During a new installment of The Nightly Nuge, while talking to his co-host Keith Mark, Nugent expressed disgust over Wenner’s comments. The rocker notes that, with Wenner being the co-founder of Rolling Stone, the publication is meant to celebrate the history of music, and mentions Black rock legends Chuck Berry, Bo Diddly, and Little Richard.

Speaking about Wenner’s comments, Nugent shares the following (as transcribed by Loudwire):

“I’m merely a humble servant of evidence, truth, logic, and common sense.
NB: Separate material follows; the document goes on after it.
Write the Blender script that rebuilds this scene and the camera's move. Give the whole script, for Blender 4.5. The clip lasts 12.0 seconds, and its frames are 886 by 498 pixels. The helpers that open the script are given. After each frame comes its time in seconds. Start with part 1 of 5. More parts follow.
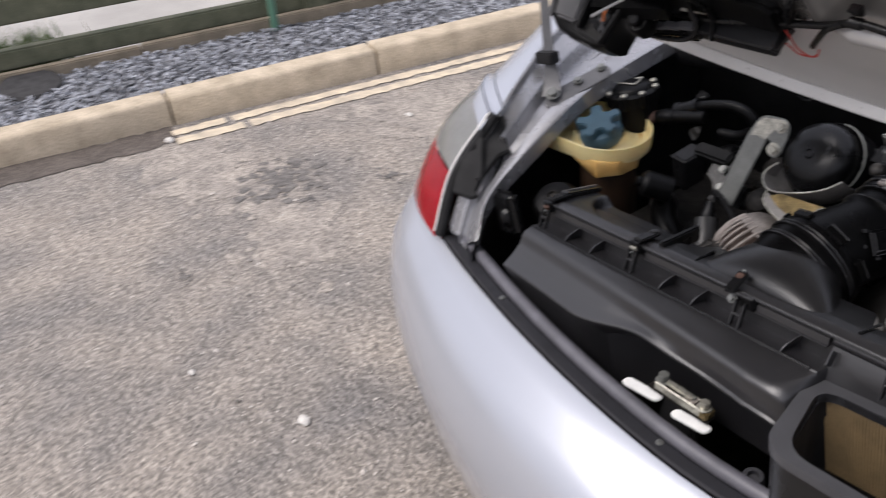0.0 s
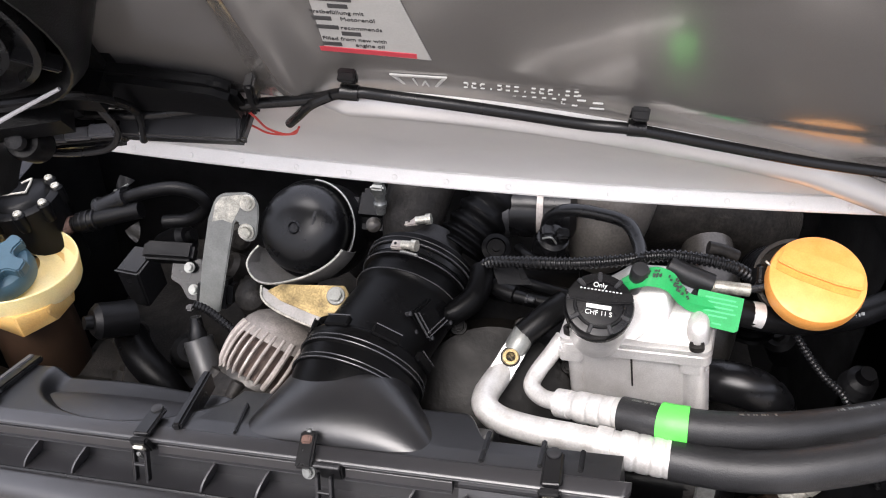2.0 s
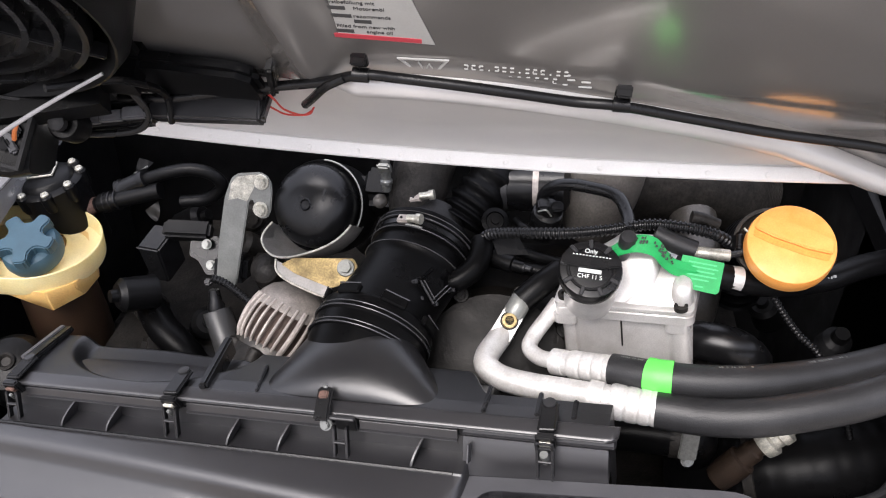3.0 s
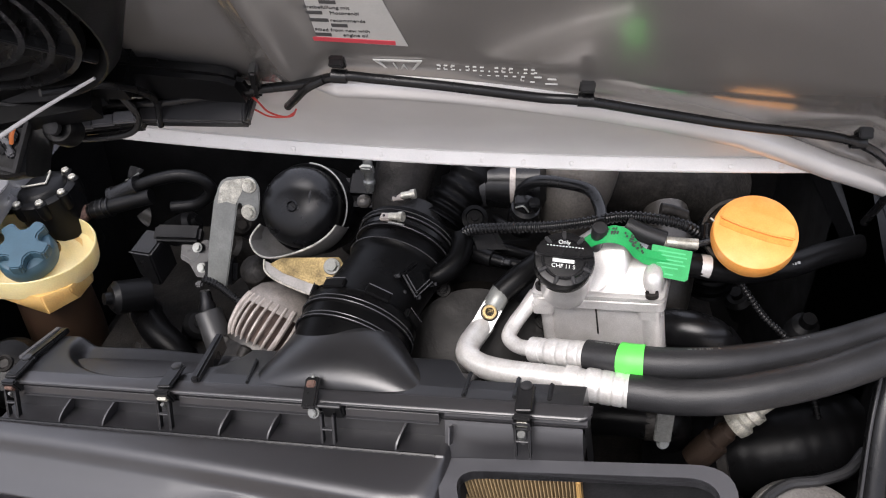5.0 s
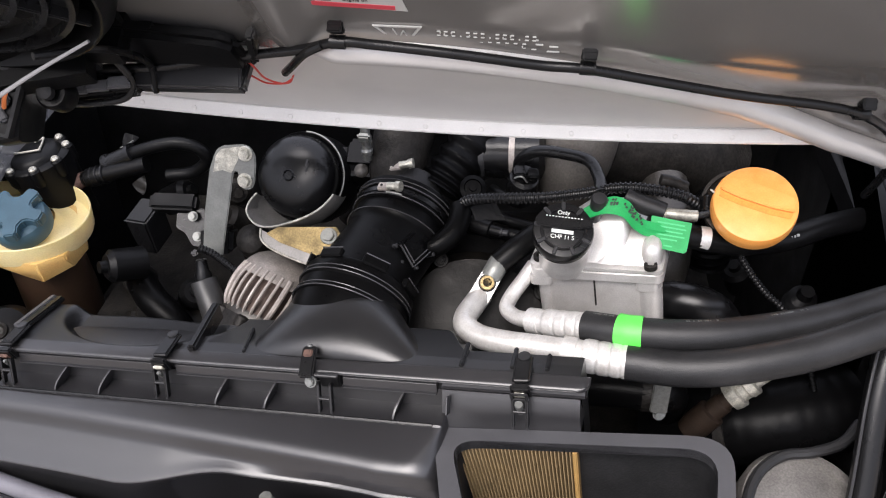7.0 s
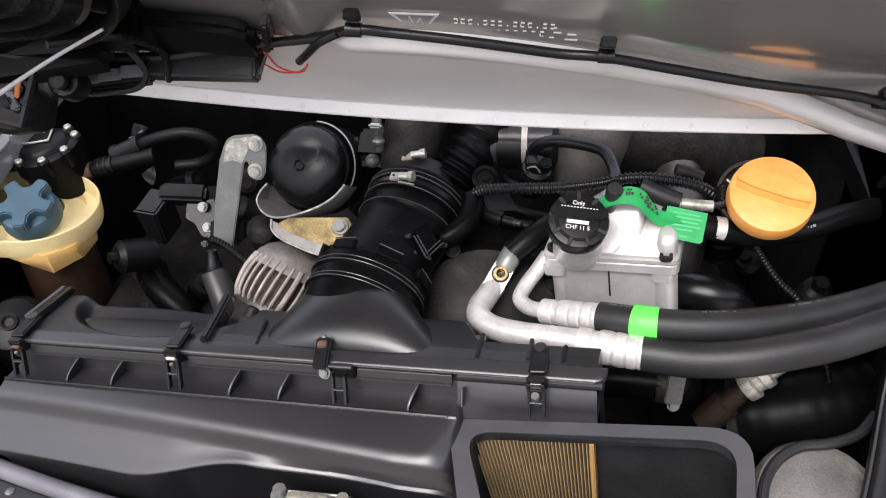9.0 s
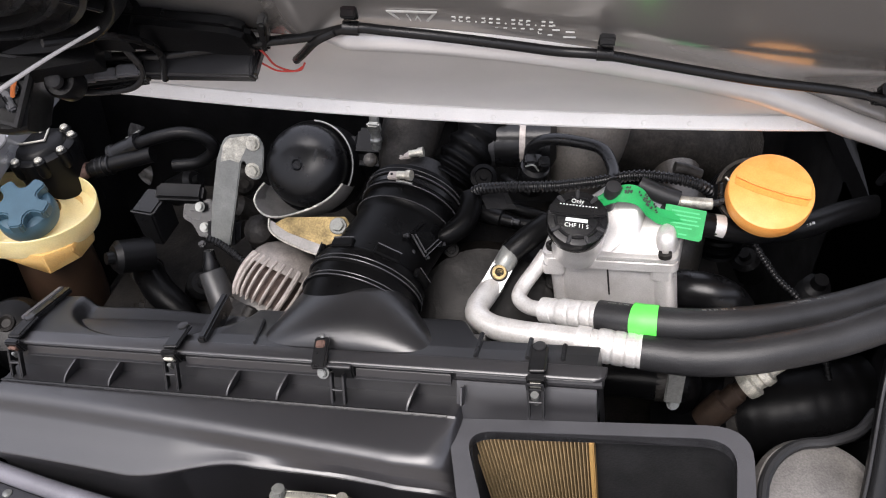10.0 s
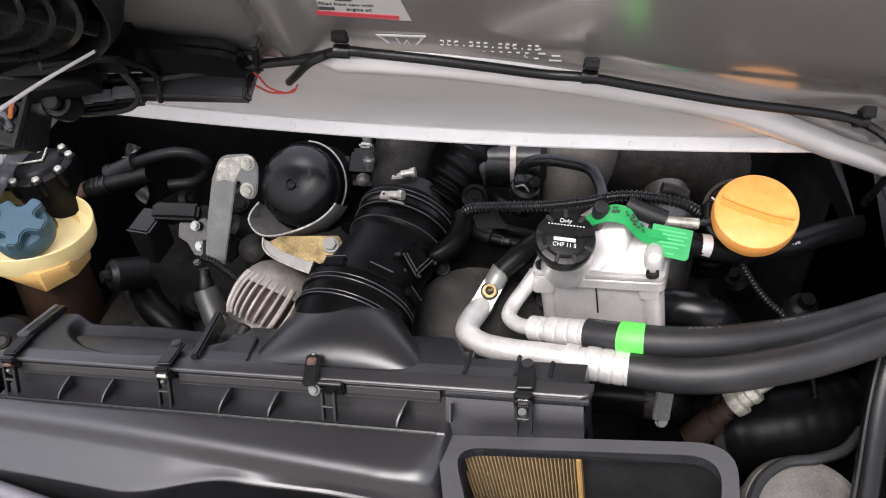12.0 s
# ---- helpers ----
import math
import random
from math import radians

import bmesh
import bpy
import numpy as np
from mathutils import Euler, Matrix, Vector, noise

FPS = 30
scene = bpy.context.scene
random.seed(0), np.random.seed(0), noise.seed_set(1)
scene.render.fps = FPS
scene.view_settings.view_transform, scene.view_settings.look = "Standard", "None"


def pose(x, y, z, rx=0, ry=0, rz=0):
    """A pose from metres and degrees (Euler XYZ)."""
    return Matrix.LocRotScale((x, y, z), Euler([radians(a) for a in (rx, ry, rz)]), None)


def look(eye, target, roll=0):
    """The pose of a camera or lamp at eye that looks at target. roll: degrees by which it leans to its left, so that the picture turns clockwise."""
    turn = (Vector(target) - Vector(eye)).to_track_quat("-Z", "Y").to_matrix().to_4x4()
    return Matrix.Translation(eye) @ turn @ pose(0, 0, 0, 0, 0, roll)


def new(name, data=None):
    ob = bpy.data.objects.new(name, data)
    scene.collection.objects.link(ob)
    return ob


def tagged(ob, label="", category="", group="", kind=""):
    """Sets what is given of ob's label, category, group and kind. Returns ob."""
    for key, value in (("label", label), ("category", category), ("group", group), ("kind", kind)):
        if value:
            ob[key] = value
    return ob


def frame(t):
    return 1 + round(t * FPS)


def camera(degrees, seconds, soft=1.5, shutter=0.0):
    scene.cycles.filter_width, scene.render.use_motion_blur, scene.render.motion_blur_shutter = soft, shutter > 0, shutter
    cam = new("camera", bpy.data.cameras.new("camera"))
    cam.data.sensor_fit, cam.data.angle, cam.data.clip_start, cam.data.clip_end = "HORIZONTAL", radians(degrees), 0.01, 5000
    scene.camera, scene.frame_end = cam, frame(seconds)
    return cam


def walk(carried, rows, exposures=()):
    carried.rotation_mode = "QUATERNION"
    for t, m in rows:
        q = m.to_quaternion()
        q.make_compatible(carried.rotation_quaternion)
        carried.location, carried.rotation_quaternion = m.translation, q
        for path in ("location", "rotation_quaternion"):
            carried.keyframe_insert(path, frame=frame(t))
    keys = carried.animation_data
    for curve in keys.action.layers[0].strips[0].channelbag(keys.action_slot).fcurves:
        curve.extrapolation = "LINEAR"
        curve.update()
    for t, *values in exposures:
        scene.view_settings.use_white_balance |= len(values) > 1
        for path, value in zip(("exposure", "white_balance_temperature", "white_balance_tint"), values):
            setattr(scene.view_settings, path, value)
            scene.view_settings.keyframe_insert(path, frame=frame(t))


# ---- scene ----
LENS = 55.78
cam = camera(LENS, 12.0, soft=1.1, shutter=0.28)
ROWS = [
    (0, 0.3948, -0.6155, 1.4202, 56.120, 2.948, 51.464),
    (0.5, 0.2624, -0.5380, 1.4006, 56.367, 1.522, 34.432),
    (1, 0.1965, -0.4526, 1.3840, 56.032, 0.470, 22.872),
    (1.5, 0.1635, -0.3975, 1.3776, 55.712, -0.736, 12.469),
    (2, 0.1623, -0.3717, 1.3806, 55.205, -1.271, 7.691),
    (2.5, 0.1680, -0.4032, 1.3887, 54.442, -1.137, 7.543),
    (2.7, 0.1650, -0.4148, 1.3968, 54.253, -1.003, 7.403),
    (4.3, 0.1803, -0.4657, 1.4080, 55.835, -0.063, 7.041),
    (4.5, 0.1824, -0.4663, 1.4096, 55.734, -0.101, 6.748),
    (5, 0.1826, -0.4654, 1.4073, 55.266, -0.091, 6.233),
    (5.5, 0.1870, -0.4632, 1.4045, 54.269, -0.101, 5.863),
    (6, 0.1827, -0.4645, 1.4045, 53.562, -0.265, 5.931),
    (6.5, 0.1812, -0.4627, 1.4043, 53.504, -0.426, 5.993),
    (7, 0.1794, -0.4626, 1.4025, 53.362, -0.606, 6.186),
    (9, 0.1674, -0.4600, 1.3983, 52.780, -0.528, 6.256),
    (9.5, 0.1650, -0.4599, 1.3976, 52.835, -0.470, 6.255),
    (10, 0.1663, -0.4582, 1.3964, 52.736, -0.450, 5.985),
    (10.5, 0.1688, -0.4561, 1.3979, 52.648, -0.329, 5.681),
    (11, 0.1743, -0.4570, 1.3998, 52.863, -0.287, 5.490),
    (11.5, 0.1764, -0.4612, 1.4018, 53.267, -0.432, 5.602),
    (12, 0.1755, -0.4673, 1.4024, 54.106, -0.562, 5.989),
]
EXPOSURES = [(0.0, 0.82), (0.5, 1.0), (1.0, 1.48), (1.5, 1.88), (2.0, 2.07), (2.7, 2.00), (4.3, 1.80), (5.5, 1.78), (9.0, 1.76), (10.5, 1.84), (12.0, 1.85)]
walk(cam, [(t, pose(*row)) for t, *row in ROWS], EXPOSURES)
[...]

And Jann Wenner created Rolling Stone magazine to celebrate the greatest soundtrack in the history of the world, as created by Chuck Berry and Bo Diddley and Little Richard — an extension of the Black artists who had such an emotional dream of freedom and defied the shackles of slavery and created this soulful, emotional, powerful, defiant, uppity, spirited, work-ethic-oriented soundtrack — the blues, gospel, rhythm and blues, then rock ‘n’ roll.

“Jann Wenner righteously and wonderfully created Rolling Stone magazine to celebrate the artists that are never — we’ve never been given credit except by me, and us here at Nightly Nuge … that the music that touches our soul came from Black heroes who had more soul because they had to get out of the curse of slavery and celebrate freedom musically.”

Nugent goes on to note that Wenner was kicked out of the Rock Hall’s Board Of Directors “because of racist and misogynistic attacks that said that Black and female artists are not articulate enough to reference in his book about rock and roll history — which is so clearly biased and so clearly racist and so clearly misogynistic. And those are the things that he has always accused me of.”

It’s not often you hear Ted Nugent say something that’s morally sound. Given his history and beliefs, there’s a reason Nugent is considered one of the “worst people in metal and hard rock.”